In this case, the council has been forced to make cuts, and that includes reducing their own staff. So they have to follow the law on redundancies, as any company would. They then have to find the money to lay people off, because you can’t just say goodbye to someone who has worked in your office for ten years without some legally-due compensation.
And it doesn’t really matter where that redundancy money comes from because it’s all our money – be it from council tax paid or from council property sales.
It IS sad that the council have been forced into asset stripping as a result of government cuts imposed from above.

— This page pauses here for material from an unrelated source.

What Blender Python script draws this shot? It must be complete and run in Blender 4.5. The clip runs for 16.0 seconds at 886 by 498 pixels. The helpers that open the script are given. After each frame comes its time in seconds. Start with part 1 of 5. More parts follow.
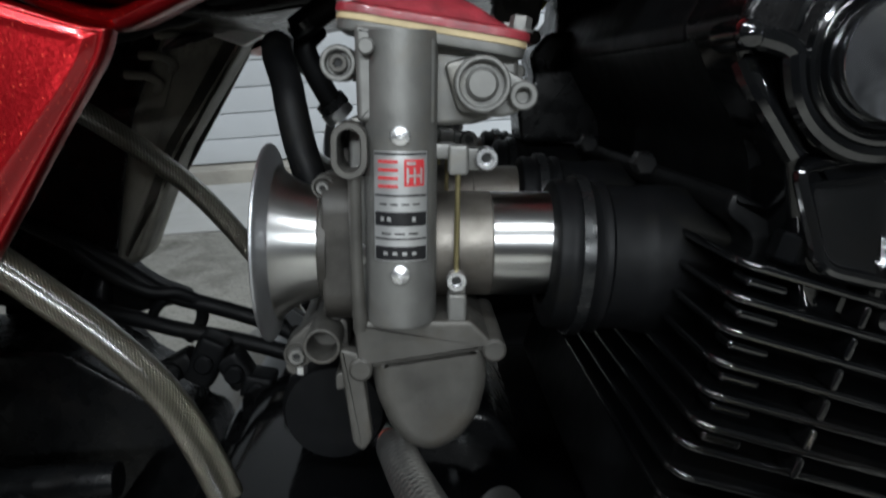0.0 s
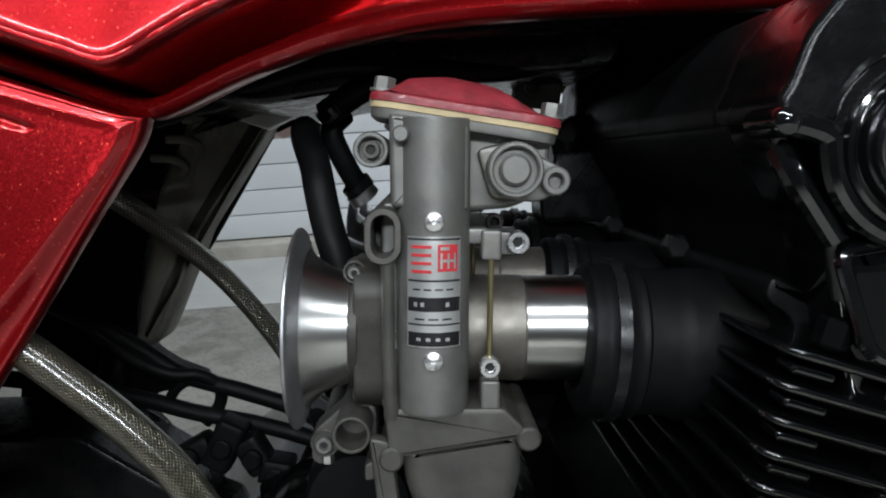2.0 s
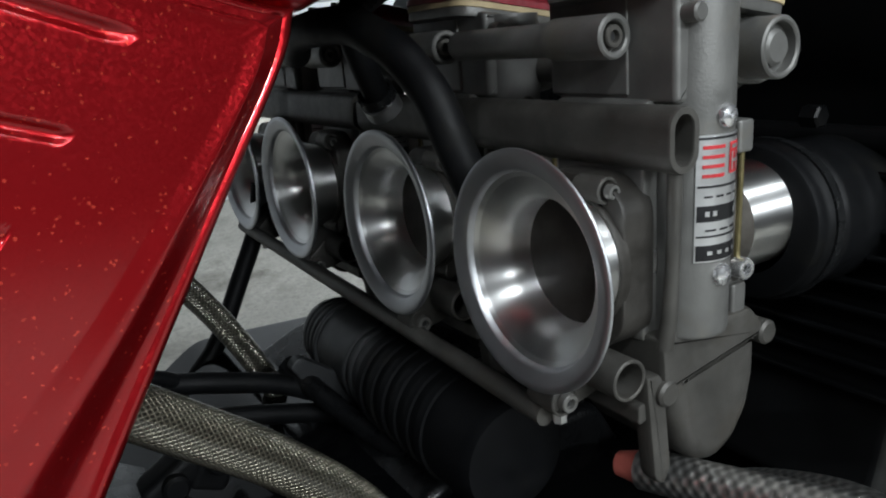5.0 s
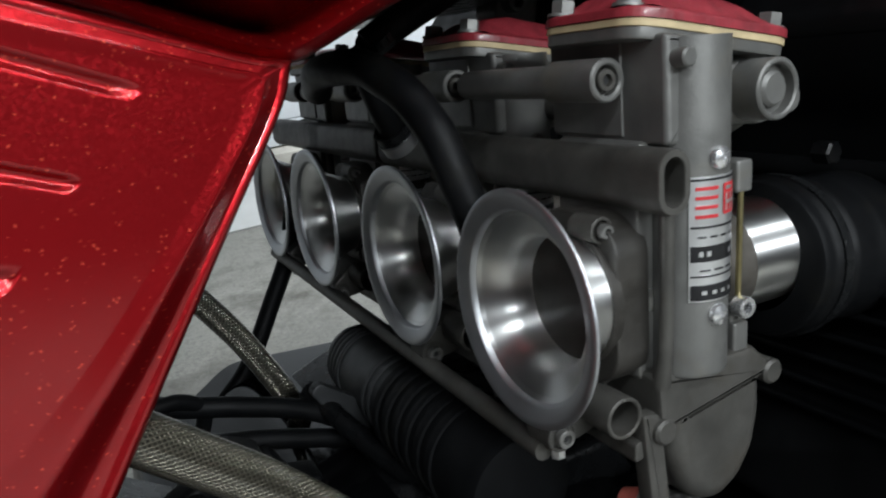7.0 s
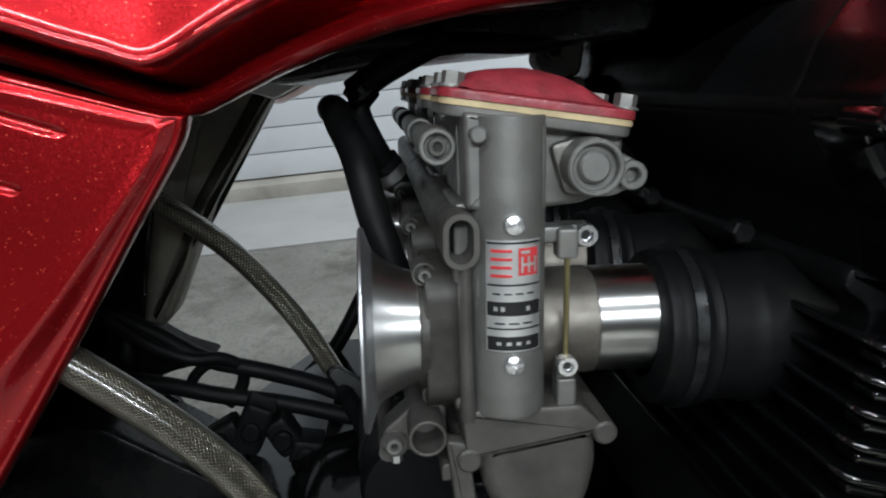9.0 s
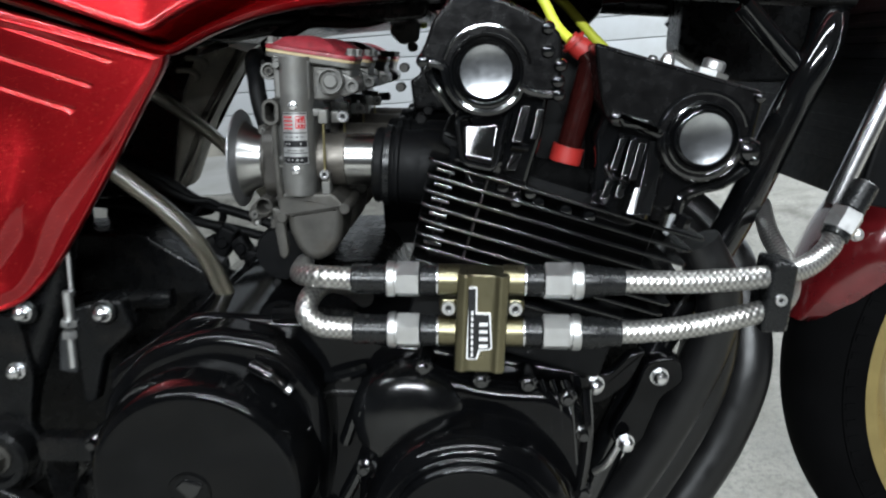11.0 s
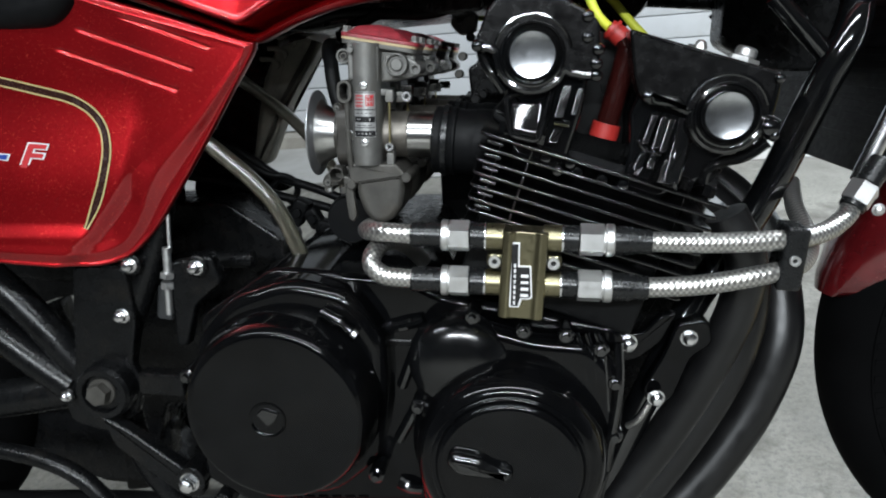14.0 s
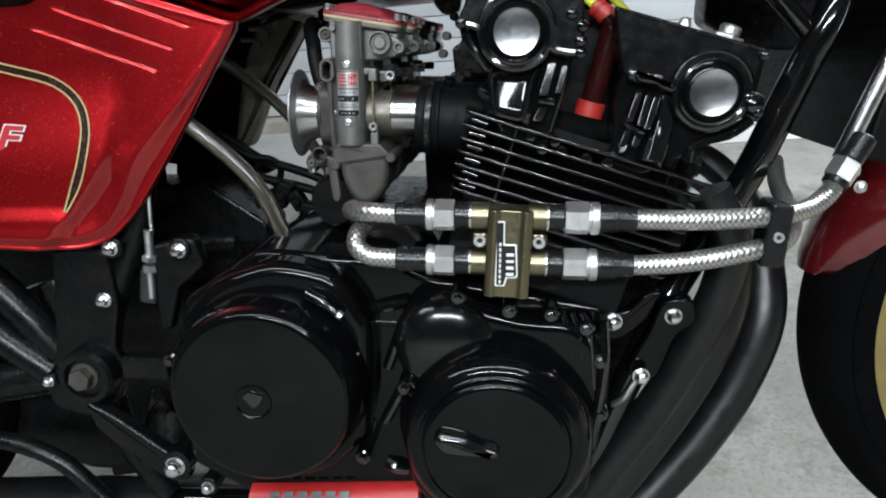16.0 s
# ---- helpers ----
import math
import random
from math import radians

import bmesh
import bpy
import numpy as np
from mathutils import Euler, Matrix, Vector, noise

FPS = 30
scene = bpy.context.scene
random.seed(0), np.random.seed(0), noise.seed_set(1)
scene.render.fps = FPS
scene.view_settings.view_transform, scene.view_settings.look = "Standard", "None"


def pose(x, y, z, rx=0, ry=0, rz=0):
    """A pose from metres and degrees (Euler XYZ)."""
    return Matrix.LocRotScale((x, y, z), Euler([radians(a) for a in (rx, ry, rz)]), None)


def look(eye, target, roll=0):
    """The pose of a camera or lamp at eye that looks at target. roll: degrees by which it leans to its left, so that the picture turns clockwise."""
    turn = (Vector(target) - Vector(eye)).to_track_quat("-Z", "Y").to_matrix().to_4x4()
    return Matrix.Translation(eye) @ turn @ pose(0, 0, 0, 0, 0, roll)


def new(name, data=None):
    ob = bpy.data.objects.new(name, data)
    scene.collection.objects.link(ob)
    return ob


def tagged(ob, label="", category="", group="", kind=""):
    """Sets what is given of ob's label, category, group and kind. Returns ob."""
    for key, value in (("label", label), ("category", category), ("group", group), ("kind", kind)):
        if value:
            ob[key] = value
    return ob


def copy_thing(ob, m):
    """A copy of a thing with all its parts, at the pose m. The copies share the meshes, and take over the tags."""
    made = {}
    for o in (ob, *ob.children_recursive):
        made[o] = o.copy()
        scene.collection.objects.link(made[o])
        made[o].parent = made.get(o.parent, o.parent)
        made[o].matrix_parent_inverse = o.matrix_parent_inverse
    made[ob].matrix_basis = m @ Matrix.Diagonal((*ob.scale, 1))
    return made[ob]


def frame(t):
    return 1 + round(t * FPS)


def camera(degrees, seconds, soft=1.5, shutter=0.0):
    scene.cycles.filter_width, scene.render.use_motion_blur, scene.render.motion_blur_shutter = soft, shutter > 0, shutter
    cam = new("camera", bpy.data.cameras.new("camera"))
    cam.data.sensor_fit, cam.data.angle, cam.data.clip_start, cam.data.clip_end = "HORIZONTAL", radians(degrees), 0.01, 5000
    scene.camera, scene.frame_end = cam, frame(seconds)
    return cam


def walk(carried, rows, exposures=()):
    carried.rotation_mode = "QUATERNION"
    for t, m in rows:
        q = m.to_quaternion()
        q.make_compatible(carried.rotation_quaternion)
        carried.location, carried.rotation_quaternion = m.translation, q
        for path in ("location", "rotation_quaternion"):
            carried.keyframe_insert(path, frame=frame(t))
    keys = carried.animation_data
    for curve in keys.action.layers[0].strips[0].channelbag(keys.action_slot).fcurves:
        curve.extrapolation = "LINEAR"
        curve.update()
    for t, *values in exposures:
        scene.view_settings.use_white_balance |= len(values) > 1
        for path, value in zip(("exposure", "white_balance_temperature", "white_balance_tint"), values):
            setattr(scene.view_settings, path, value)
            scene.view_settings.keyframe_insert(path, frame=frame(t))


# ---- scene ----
# The motorcycle leans on its side stand; the path is given in its own axes (x to its front, y to its left, z up).
LEAN, NOSE = radians(10.0), radians(-4.5)
UP = Vector((math.sin(NOSE), -math.sin(LEAN) * math.cos(NOSE), math.cos(LEAN) * math.cos(NOSE)))
AX = (Vector((1, 0, 0)) - UP * UP.x).normalized()
AY = UP.cross(AX)
STAND = Matrix((AX, AY, UP)).to_4x4() @ Matrix.Translation((0, 0, 0.015))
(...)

These finance issues have meant that the council has had to make hard decisions when looking at the balance sheet, and it’s sad that those decisions are then easy targets for opposing political groups – who may have had to make exactly the same decision, if their hands were similarly tied.
The Hove library is an interesting discussion here, in the context of asset stripping. If you ask most people they will say, oh yes, save Hove Library! – because all libraries have been part of the furniture of our past. But in fact you can download a book to read for free via library online services now. And fewer people are wanting physical books, or the public space in which to read them.
I’m in fact in favour of keeping Hove library, and all libraries – but I also understand why the older buildings either need to be sold off in favour of another space, or else the existing buildings should be adapted to modern needs, to make it better value for money in terms of the running costs that we pay for.
In the case of Hove Library, people have mixed up their love of an old building, with the modern needs of a public library. But the underlying villain, is actually the Government, with their cuts which are forcing these difficult budgetary decisions.
When you read these stories, please look beyond the drama of the moment or the headline.